Religious freedom permits ears, hearts to hear silence

COFFEE WITH WARREN, with Warren Harbeck
Cochrane Eagle, January 24, 2007

There is a hearing impairment of far greater consequence than merely the physical failure of our ears.

Two weeks ago this column made reference to the silence of a snowflake falling. That wintertime sound continues to draw passionate responses, and in a certain sense can help us appreciate more fully the beauty of religious freedom. Take this note, for example, from one of our British Columbia coffee companions who is a lover of the outdoors:

I’VE JUST GOT to jump in here. I have experienced that absolute silence a few times in my life, most notably in the alpine meadows of Manning Provincial Park, and on a small one-person ledge on the North Rim of the Grand Canyon.

There is no water dripping, not the slightest stir of the wind, no animal noises, no hum from the machines that dominate our lives. Nothing. Try as you might, you can hear nothing. Then you become aware of your breathing and your heartbeat. In our world this is a very rare thing.

But then the magic happens. Silence itself becomes, how to say it, a “sound.” Sound is not negated in absolute silence, but fulfilled, the inner ear is opened – I don't know, language breaks down.

But to hear it is life-changing and life-giving. At one point I wrote: "Absolute silence, the voice of God."

—Darryl Klassen, Langley, B.C.

THEN IN LAST week’s column, you may remember, Calgary coffee companion Jeff Perkins lamented, “Those of us with hearing impairment will never again be able to ‘hear’ silence. The snowflakes may fall silently, but it is against a background of tinnitus hisses.”

To this a coffee companion from near Buffalo, New York, responded:

I CAN UNDERSTAND Jeff's feelings about not “hearing” the silence. I haven't had a moment of silence in over 50 years. I've forgotten what it is like. I knew once. If we let it, that tinnitus would drive us crazy. It never ends. Apparently the human brain cannot stand absolute silence very long. If there's no audio input, it generates its own noise.

At night in bed I have trouble separating outside noise from "inside" noise. They both sound alike in the dark of the bedroom. More fun. My hearing loss is now around 96 per cent and getting progressively worse. I have trouble understanding what people are saying to me even with my hearing aid in place. Be glad you can hear.

—Don Cornell, Amherst, New York

I KNOW WHAT Jeff and Don mean. For several years, now, tinnitus has robbed me, also, of any hope of “hearing silence,” though my hearing is only minimally impaired compared to Don’s.

But there is a hearing impairment of far greater consequence, I believe, than merely the physical failure of our ears. True, there are times when we cannot hear. But there are other times when we will not hear.

Let me illustrate this with an event that took place in Cochrane the other night.

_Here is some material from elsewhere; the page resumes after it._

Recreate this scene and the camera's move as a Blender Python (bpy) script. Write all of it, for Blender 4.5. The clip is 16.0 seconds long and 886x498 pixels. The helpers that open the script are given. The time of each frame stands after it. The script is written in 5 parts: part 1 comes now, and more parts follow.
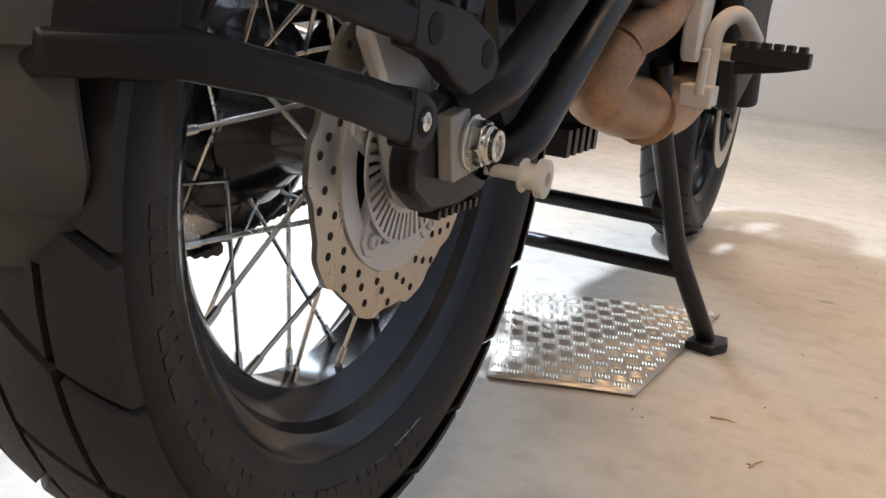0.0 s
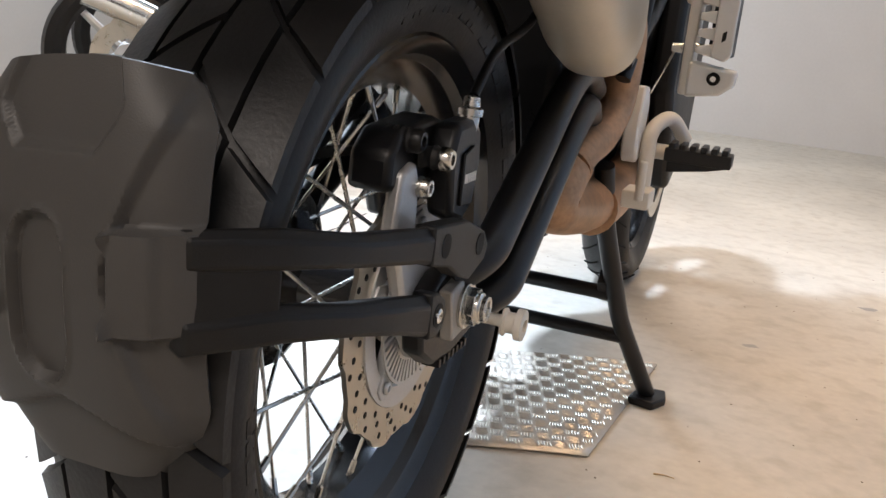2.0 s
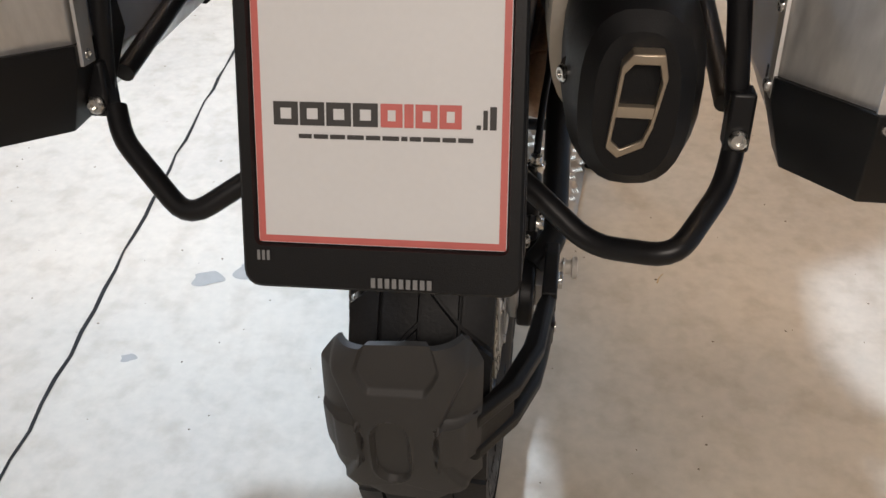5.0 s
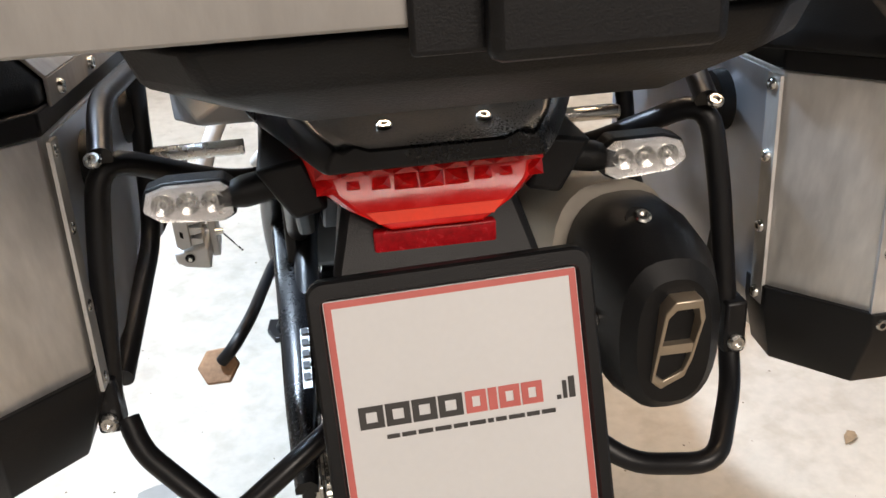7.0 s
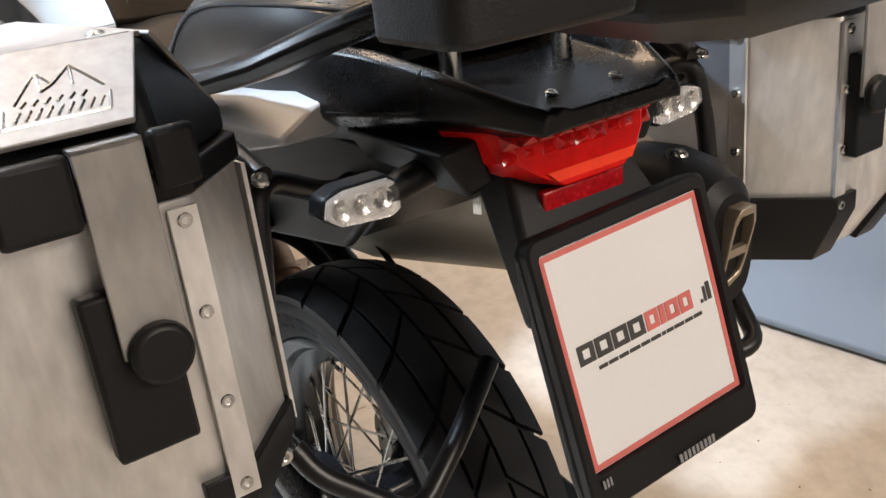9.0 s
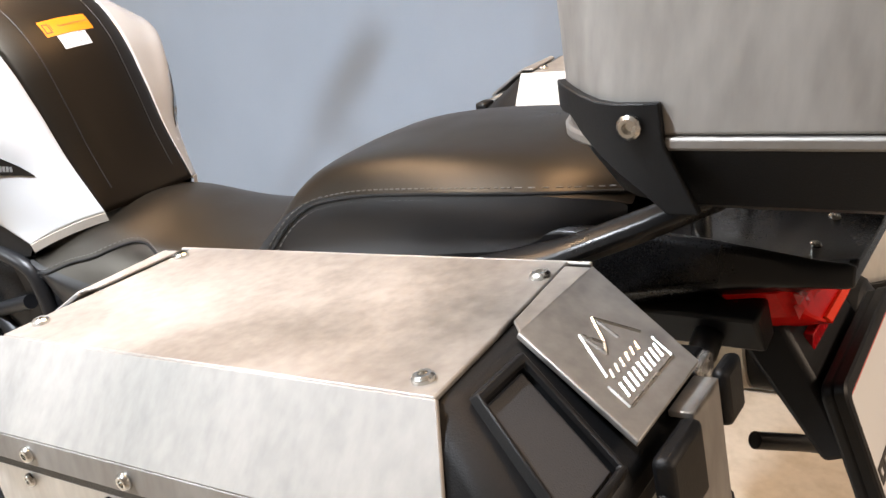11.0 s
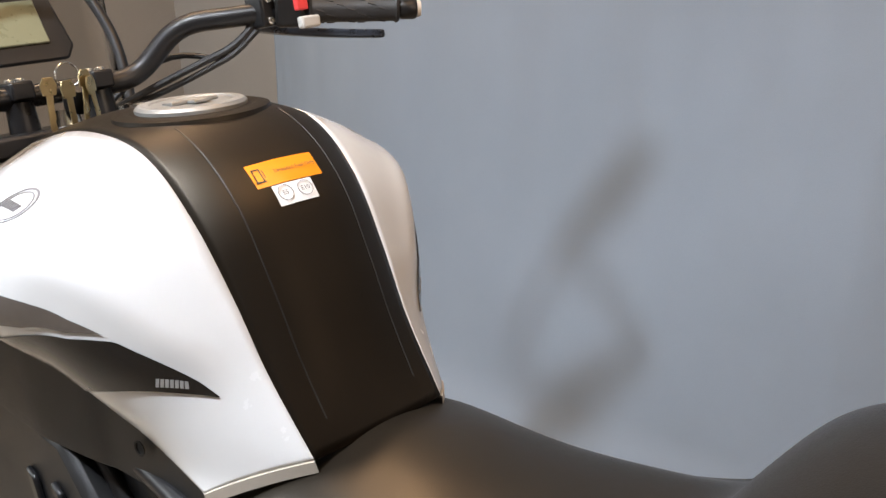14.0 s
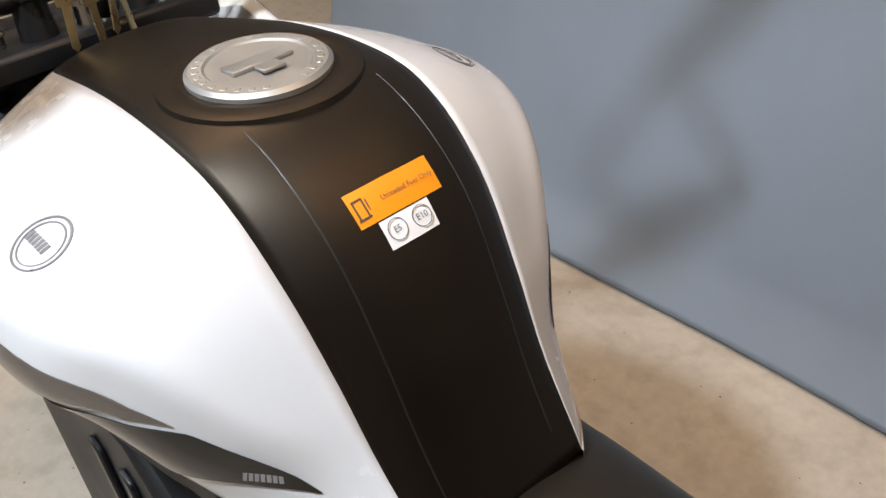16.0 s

To celebrate the 25th anniversary of the United Nations Declaration on Freedom of Religion, 38 of us gathered to hear each other’s thoughts on religious freedom. There were Jews, Christians, Muslims, Bahai’is, people of earth-based spirituality, and others. Some have lived all their lives in the religious freedom we’ve come to take for granted in the West. Others were raised under totalitarian regimes hostile to religious diversity and have experienced – or witnessed – governmental and sectarian interference, sanctions, persecutions and bloodshed against those whose only “crime” has been their desire to worship God according to the dictates of their own conscience.

As the discussion progressed, it became clear to me that at the heart of such discrimination lies a problem of hearing – an unwillingness to hear any story other than the officially sanctioned story; a willful deafness toward heartfelt stories other than one’s own.

And yet, within our small gathering that evening, we embraced an alternative to such deafness: we listened respectfully to stories of the deeply-held convictions of others in the group, and in consequence we learned more about ourselves and our own faith-based values.

Far from freedom of religion being a threat, it was clear that religious freedom as called for in the UN declaration can allow each of us in our own way, without fear, to open our inner ear and experience that “absolute silence” where, as Darryl so eloquently put it, we just may hear “the voice of God.”